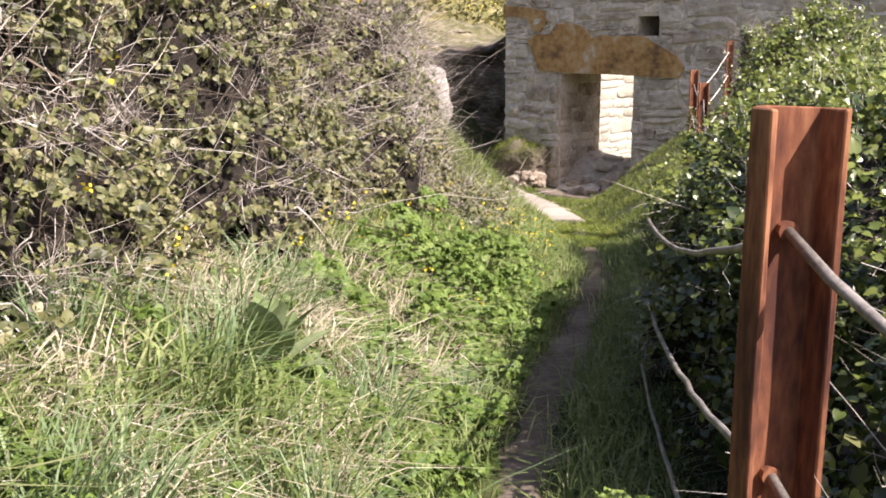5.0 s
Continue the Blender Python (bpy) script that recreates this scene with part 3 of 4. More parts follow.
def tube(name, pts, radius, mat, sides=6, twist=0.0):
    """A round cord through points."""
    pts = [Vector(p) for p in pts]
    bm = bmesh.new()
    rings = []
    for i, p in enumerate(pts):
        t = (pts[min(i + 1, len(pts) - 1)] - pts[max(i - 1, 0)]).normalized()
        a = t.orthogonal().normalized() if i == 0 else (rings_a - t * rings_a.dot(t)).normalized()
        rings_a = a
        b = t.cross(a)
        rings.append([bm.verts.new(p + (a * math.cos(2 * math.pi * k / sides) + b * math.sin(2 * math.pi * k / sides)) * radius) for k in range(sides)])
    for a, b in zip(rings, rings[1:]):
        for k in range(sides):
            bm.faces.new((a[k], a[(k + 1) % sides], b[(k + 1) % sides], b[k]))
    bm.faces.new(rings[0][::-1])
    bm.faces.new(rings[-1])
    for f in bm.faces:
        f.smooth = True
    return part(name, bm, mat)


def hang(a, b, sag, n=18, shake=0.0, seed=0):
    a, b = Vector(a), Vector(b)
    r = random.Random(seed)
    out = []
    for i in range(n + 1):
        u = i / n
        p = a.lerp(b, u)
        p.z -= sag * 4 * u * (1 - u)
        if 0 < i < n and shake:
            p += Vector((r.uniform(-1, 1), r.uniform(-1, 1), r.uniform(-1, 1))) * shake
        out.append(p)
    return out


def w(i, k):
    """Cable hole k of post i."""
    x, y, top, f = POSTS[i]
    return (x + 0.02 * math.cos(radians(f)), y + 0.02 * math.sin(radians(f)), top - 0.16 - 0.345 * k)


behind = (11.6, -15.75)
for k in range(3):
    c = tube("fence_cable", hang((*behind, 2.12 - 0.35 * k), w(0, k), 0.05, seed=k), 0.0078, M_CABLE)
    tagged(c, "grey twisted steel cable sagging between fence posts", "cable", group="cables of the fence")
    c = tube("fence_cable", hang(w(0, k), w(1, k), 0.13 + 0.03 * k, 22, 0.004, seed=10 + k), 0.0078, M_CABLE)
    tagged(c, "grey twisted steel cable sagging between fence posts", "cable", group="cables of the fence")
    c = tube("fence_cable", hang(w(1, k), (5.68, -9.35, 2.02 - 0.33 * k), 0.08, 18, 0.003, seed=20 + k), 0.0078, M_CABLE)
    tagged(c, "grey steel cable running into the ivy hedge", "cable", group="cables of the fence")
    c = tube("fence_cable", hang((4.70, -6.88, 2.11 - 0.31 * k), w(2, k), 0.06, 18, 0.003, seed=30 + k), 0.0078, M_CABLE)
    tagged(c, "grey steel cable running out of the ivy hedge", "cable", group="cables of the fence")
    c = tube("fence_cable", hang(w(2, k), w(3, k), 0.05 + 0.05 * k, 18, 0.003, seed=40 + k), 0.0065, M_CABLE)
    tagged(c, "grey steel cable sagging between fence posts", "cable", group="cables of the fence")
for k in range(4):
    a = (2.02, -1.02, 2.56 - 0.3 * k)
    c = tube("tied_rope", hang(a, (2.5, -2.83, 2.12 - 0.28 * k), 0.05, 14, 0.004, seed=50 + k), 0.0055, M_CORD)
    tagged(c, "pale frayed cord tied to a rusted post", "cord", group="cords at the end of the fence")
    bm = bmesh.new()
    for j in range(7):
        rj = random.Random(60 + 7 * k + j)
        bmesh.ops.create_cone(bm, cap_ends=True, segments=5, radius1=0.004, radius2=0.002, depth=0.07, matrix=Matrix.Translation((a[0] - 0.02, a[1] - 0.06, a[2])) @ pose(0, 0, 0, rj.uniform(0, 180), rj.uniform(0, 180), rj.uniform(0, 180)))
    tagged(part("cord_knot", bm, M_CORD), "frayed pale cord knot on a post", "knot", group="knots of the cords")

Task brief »
Leave out the pictures and copy the rest of the material above exactly.

Complete response »
5.0 s
Continue the Blender Python (bpy) script that recreates this scene with part 3 of 4. More parts follow.
def tube(name, pts, radius, mat, sides=6, twist=0.0):
    """A round cord through points."""
    pts = [Vector(p) for p in pts]
    bm = bmesh.new()
    rings = []
    for i, p in enumerate(pts):
        t = (pts[min(i + 1, len(pts) - 1)] - pts[max(i - 1, 0)]).normalized()
        a = t.orthogonal().normalized() if i == 0 else (rings_a - t * rings_a.dot(t)).normalized()
        rings_a = a
        b = t.cross(a)
        rings.append([bm.verts.new(p + (a * math.cos(2 * math.pi * k / sides) + b * math.sin(2 * math.pi * k / sides)) * radius) for k in range(sides)])
    for a, b in zip(rings, rings[1:]):
        for k in range(sides):
            bm.faces.new((a[k], a[(k + 1) % sides], b[(k + 1) % sides], b[k]))
    bm.faces.new(rings[0][::-1])
    bm.faces.new(rings[-1])
    for f in bm.faces:
        f.smooth = True
    return part(name, bm, mat)


def hang(a, b, sag, n=18, shake=0.0, seed=0):
    a, b = Vector(a), Vector(b)
    r = random.Random(seed)
    out = []
    for i in range(n + 1):
        u = i / n
        p = a.lerp(b, u)
        p.z -= sag * 4 * u * (1 - u)
        if 0 < i < n and shake:
            p += Vector((r.uniform(-1, 1), r.uniform(-1, 1), r.uniform(-1, 1))) * shake
        out.append(p)
    return out


def w(i, k):
    """Cable hole k of post i."""
    x, y, top, f = POSTS[i]
    return (x + 0.02 * math.cos(radians(f)), y + 0.02 * math.sin(radians(f)), top - 0.16 - 0.345 * k)


behind = (11.6, -15.75)
for k in range(3):
    c = tube("fence_cable", hang((*behind, 2.12 - 0.35 * k), w(0, k), 0.05, seed=k), 0.0078, M_CABLE)
    tagged(c, "grey twisted steel cable sagging between fence posts", "cable", group="cables of the fence")
    c = tube("fence_cable", hang(w(0, k), w(1, k), 0.13 + 0.03 * k, 22, 0.004, seed=10 + k), 0.0078, M_CABLE)
    tagged(c, "grey twisted steel cable sagging between fence posts", "cable", group="cables of the fence")
    c = tube("fence_cable", hang(w(1, k), (5.68, -9.35, 2.02 - 0.33 * k), 0.08, 18, 0.003, seed=20 + k), 0.0078, M_CABLE)
    tagged(c, "grey steel cable running into the ivy hedge", "cable", group="cables of the fence")
    c = tube("fence_cable", hang((4.70, -6.88, 2.11 - 0.31 * k), w(2, k), 0.06, 18, 0.003, seed=30 + k), 0.0078, M_CABLE)
    tagged(c, "grey steel cable running out of the ivy hedge", "cable", group="cables of the fence")
    c = tube("fence_cable", hang(w(2, k), w(3, k), 0.05 + 0.05 * k, 18, 0.003, seed=40 + k), 0.0065, M_CABLE)
    tagged(c, "grey steel cable sagging between fence posts", "cable", group="cables of the fence")
for k in range(4):
    a = (2.02, -1.02, 2.56 - 0.3 * k)
    c = tube("tied_rope", hang(a, (2.5, -2.83, 2.12 - 0.28 * k), 0.05, 14, 0.004, seed=50 + k), 0.0055, M_CORD)
    tagged(c, "pale frayed cord tied to a rusted post", "cord", group="cords at the end of the fence")
    bm = bmesh.new()
    for j in range(7):
        rj = random.Random(60 + 7 * k + j)
        bmesh.ops.create_cone(bm, cap_ends=True, segments=5, radius1=0.004, radius2=0.002, depth=0.07, matrix=Matrix.Translation((a[0] - 0.02, a[1] - 0.06, a[2])) @ pose(0, 0, 0, rj.uniform(0, 180), rj.uniform(0, 180), rj.uniform(0, 180)))
    tagged(part("cord_knot", bm, M_CORD), "frayed pale cord knot on a post", "knot", group="knots of the cords")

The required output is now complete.